WORK TO BE COMPLETED
In the records below, find the line with "random.seed(0), np.random.seed(0), noise.seed_set(1)" and the line with "q = m.to_quaternion()"; return exactly those lines and every line between them.

[Stored records]
◇ ◇ ◇ ◇ ◇

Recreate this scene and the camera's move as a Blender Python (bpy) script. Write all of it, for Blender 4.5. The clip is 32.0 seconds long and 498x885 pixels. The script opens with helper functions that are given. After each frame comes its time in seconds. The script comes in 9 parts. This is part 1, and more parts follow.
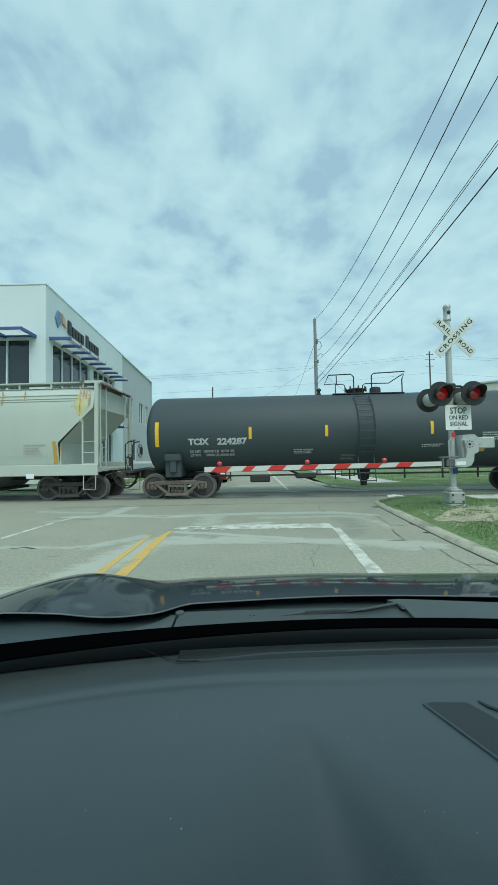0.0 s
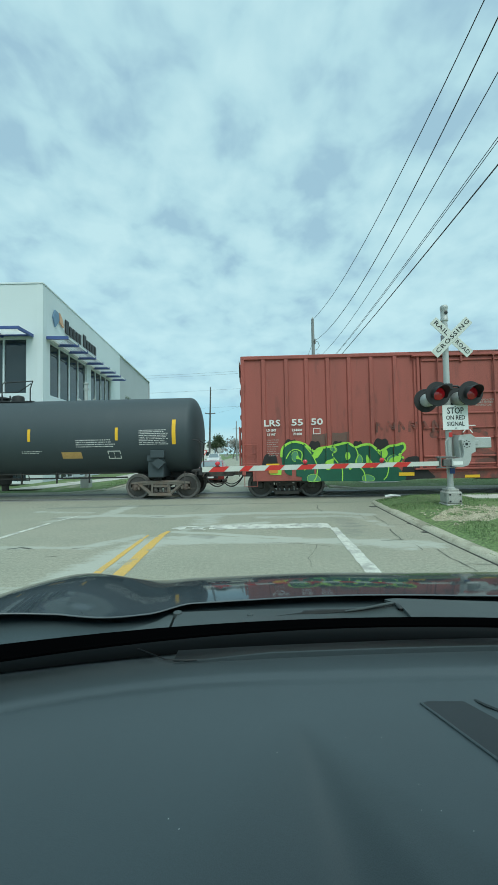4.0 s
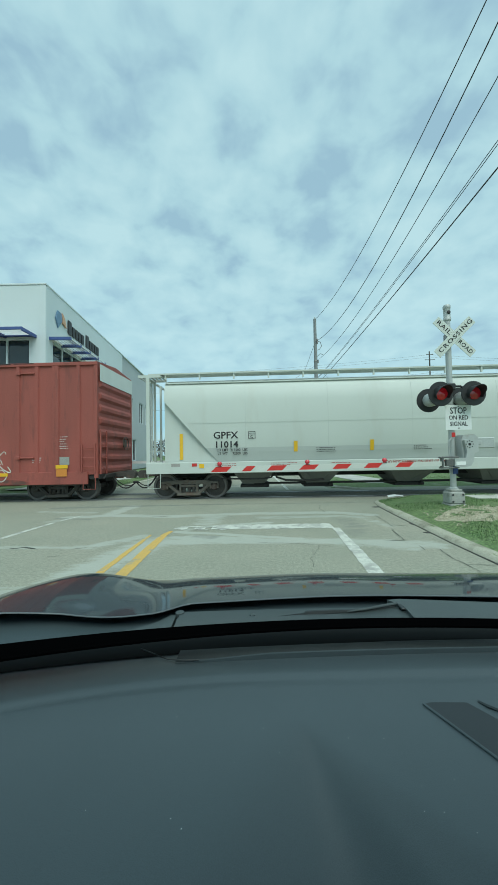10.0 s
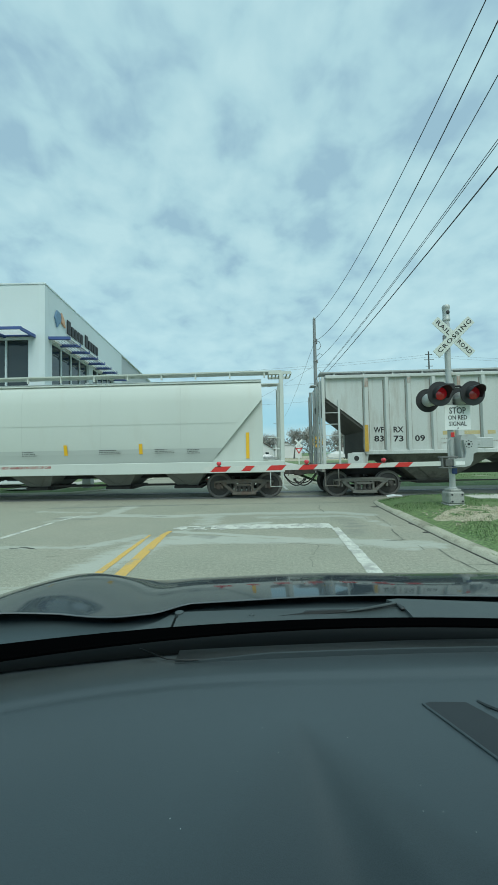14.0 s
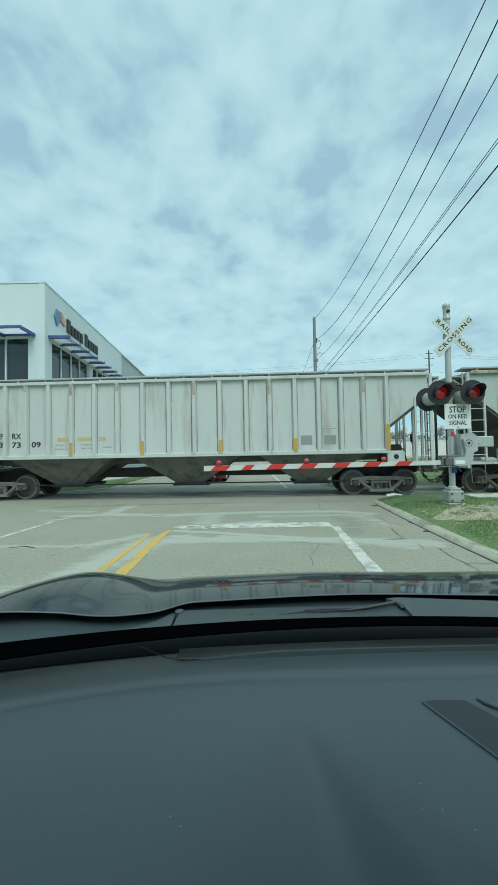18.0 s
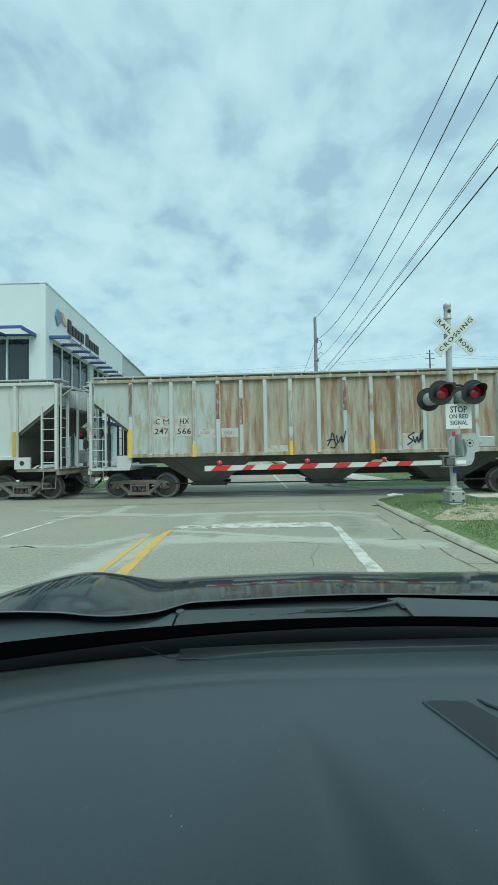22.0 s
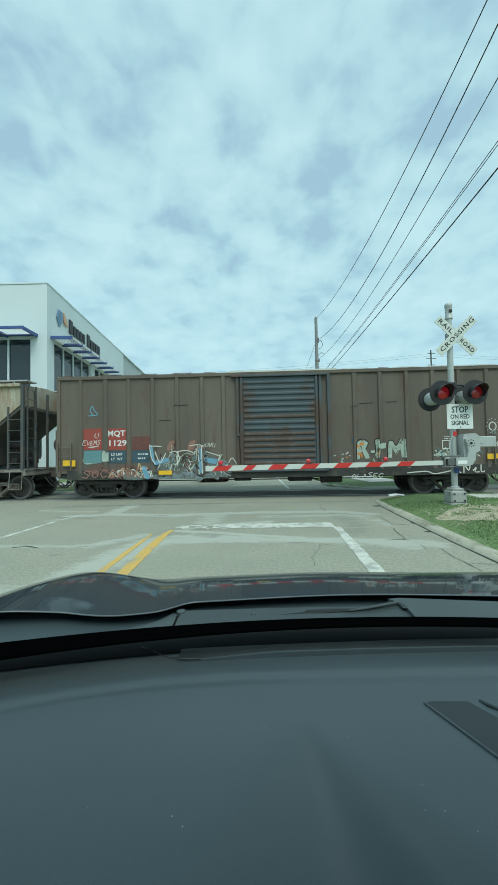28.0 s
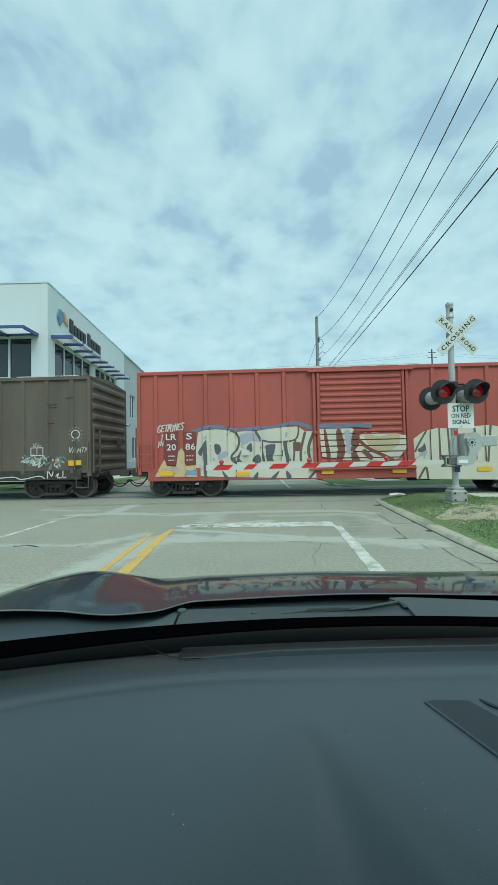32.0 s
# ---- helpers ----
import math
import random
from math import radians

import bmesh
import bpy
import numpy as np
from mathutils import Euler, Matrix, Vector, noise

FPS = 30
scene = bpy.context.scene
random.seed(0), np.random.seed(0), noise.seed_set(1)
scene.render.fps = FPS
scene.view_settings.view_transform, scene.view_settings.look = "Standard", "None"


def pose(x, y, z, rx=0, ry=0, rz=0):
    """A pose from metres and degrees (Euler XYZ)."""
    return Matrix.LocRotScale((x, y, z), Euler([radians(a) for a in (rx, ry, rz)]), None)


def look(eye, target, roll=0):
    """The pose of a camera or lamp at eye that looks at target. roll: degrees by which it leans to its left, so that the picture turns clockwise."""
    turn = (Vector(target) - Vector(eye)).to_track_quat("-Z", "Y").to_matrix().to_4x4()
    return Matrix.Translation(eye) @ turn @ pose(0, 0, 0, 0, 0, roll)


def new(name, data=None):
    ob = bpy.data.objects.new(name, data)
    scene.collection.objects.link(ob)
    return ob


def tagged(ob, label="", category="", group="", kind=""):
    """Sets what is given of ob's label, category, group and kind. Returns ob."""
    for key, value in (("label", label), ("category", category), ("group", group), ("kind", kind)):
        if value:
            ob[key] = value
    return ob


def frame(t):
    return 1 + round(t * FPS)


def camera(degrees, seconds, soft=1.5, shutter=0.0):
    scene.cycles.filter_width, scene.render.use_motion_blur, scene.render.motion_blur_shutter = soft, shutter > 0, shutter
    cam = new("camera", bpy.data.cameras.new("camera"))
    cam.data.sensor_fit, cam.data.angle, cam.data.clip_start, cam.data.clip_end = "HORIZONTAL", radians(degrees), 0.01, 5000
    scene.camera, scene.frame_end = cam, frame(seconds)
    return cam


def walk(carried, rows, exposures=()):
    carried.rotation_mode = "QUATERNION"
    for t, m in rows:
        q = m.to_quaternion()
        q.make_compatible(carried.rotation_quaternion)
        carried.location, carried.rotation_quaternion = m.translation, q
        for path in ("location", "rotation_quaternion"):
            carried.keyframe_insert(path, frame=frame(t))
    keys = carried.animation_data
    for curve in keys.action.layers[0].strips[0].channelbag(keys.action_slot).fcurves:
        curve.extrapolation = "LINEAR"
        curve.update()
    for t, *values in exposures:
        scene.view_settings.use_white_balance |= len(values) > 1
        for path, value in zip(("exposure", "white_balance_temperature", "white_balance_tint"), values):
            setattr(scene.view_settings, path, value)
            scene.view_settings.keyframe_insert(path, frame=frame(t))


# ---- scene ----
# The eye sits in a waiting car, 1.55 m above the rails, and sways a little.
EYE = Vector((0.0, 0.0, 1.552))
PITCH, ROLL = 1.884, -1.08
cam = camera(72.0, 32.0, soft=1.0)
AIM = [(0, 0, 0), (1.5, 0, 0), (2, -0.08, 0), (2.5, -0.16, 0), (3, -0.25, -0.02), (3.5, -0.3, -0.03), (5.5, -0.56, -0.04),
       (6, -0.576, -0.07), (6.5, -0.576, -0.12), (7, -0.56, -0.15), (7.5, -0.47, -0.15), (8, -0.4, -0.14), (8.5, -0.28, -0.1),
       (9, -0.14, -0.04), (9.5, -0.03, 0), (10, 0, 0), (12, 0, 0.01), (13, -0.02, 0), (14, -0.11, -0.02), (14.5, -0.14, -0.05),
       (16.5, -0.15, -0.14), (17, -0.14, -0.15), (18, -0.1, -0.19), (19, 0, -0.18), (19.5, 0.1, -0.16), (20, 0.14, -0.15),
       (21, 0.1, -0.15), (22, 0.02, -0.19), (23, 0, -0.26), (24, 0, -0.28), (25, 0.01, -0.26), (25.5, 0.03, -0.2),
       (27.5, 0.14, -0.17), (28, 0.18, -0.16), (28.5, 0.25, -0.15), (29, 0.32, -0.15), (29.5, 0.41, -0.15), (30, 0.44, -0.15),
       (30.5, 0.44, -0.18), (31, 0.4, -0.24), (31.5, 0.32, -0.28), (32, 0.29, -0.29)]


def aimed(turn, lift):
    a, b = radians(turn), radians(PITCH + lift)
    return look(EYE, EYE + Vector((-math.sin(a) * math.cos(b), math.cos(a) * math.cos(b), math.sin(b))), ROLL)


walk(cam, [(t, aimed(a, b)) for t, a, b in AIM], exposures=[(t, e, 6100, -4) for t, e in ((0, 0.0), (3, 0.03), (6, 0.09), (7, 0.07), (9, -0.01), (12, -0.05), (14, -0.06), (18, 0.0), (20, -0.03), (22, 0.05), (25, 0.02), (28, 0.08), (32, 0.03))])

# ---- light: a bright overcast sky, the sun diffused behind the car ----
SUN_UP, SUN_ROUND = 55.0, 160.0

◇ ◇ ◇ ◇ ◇

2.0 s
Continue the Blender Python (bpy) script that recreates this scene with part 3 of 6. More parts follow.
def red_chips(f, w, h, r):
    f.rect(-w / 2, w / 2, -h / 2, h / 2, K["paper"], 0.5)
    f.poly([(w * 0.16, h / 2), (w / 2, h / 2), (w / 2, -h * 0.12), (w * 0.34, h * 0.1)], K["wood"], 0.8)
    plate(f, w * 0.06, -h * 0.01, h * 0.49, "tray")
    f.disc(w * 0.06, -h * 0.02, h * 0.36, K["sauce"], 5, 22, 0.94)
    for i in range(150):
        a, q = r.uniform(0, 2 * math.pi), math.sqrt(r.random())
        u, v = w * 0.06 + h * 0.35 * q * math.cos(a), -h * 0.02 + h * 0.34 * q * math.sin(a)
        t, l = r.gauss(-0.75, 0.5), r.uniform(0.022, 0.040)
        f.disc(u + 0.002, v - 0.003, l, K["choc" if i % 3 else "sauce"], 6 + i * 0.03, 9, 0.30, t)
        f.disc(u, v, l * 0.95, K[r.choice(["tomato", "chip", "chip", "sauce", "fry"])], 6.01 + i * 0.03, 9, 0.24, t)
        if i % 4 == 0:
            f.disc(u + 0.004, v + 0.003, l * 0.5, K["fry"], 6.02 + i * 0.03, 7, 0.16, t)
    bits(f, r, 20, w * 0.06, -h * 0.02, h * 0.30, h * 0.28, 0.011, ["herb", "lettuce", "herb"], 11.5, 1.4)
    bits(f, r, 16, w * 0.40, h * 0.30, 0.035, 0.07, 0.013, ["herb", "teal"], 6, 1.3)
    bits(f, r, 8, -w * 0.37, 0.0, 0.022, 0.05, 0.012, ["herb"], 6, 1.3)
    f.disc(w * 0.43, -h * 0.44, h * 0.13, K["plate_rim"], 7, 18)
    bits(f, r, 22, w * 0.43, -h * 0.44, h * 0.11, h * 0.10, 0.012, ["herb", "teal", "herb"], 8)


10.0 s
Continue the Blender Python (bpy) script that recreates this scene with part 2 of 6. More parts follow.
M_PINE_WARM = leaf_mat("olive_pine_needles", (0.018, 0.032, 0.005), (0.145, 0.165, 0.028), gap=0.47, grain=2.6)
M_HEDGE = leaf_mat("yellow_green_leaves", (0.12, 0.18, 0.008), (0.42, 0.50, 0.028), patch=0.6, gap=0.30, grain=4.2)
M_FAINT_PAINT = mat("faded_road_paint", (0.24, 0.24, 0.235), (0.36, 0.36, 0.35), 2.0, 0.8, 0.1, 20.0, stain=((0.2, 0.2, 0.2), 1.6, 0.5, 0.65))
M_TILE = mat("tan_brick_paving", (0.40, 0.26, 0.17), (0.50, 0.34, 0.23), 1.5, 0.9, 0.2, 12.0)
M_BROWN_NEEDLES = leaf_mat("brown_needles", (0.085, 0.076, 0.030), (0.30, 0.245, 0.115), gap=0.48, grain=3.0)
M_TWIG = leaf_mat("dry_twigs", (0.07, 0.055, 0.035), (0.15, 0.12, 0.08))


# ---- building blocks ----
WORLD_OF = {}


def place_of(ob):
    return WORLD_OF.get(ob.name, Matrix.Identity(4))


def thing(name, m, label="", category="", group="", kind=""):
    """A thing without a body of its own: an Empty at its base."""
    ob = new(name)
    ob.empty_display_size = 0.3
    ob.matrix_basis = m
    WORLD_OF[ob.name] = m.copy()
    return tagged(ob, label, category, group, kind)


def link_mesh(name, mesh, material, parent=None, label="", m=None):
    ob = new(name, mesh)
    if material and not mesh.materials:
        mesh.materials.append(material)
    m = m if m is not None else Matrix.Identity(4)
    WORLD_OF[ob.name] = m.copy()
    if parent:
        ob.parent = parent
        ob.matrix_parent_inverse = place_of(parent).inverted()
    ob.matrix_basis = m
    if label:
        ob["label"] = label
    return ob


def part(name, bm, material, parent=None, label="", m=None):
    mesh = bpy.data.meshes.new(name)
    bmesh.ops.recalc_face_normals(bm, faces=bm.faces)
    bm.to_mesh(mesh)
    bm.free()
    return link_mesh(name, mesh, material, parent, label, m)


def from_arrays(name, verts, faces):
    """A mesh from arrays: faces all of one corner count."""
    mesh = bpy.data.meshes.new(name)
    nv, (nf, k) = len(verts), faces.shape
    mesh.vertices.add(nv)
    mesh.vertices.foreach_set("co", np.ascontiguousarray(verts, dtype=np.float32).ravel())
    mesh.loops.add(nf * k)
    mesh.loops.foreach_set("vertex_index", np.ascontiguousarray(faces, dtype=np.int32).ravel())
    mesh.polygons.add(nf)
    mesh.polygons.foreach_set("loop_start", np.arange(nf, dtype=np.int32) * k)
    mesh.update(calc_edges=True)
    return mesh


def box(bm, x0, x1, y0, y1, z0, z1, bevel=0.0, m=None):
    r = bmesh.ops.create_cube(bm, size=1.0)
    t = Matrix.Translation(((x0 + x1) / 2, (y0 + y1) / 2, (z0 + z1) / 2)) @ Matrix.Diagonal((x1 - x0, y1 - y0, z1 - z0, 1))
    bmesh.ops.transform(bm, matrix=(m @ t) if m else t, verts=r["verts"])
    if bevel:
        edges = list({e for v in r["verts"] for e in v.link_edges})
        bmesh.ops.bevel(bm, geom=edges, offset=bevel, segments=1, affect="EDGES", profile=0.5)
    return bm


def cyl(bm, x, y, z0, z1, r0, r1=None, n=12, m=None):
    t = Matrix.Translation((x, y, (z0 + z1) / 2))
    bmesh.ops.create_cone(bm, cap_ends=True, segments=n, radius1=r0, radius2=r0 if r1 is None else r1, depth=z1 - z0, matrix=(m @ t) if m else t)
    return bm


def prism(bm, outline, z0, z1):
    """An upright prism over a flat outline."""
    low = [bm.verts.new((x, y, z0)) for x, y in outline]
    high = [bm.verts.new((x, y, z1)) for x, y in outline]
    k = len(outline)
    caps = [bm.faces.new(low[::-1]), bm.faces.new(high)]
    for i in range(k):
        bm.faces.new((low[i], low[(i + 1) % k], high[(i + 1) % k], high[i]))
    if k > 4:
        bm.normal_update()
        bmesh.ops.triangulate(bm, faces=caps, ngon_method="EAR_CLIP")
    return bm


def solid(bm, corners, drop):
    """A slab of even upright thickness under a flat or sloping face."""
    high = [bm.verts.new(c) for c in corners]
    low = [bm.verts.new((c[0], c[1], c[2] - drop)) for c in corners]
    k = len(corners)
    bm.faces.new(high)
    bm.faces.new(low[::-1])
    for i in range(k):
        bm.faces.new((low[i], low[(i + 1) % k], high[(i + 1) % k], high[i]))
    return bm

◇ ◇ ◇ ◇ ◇

RESPONSE TO THIS TASK
random.seed(0), np.random.seed(0), noise.seed_set(1)
scene.render.fps = FPS
scene.view_settings.view_transform, scene.view_settings.look = "Standard", "None"


def pose(x, y, z, rx=0, ry=0, rz=0):
    """A pose from metres and degrees (Euler XYZ)."""
    return Matrix.LocRotScale((x, y, z), Euler([radians(a) for a in (rx, ry, rz)]), None)


def look(eye, target, roll=0):
    """The pose of a camera or lamp at eye that looks at target. roll: degrees by which it leans to its left, so that the picture turns clockwise."""
    turn = (Vector(target) - Vector(eye)).to_track_quat("-Z", "Y").to_matrix().to_4x4()
    return Matrix.Translation(eye) @ turn @ pose(0, 0, 0, 0, 0, roll)


def new(name, data=None):
    ob = bpy.data.objects.new(name, data)
    scene.collection.objects.link(ob)
    return ob


def tagged(ob, label="", category="", group="", kind=""):
    """Sets what is given of ob's label, category, group and kind. Returns ob."""
    for key, value in (("label", label), ("category", category), ("group", group), ("kind", kind)):
        if value:
            ob[key] = value
    return ob


def frame(t):
    return 1 + round(t * FPS)


def camera(degrees, seconds, soft=1.5, shutter=0.0):
    scene.cycles.filter_width, scene.render.use_motion_blur, scene.render.motion_blur_shutter = soft, shutter > 0, shutter
    cam = new("camera", bpy.data.cameras.new("camera"))
    cam.data.sensor_fit, cam.data.angle, cam.data.clip_start, cam.data.clip_end = "HORIZONTAL", radians(degrees), 0.01, 5000
    scene.camera, scene.frame_end = cam, frame(seconds)
    return cam


def walk(carried, rows, exposures=()):
    carried.rotation_mode = "QUATERNION"
    for t, m in rows:
        q = m.to_quaternion()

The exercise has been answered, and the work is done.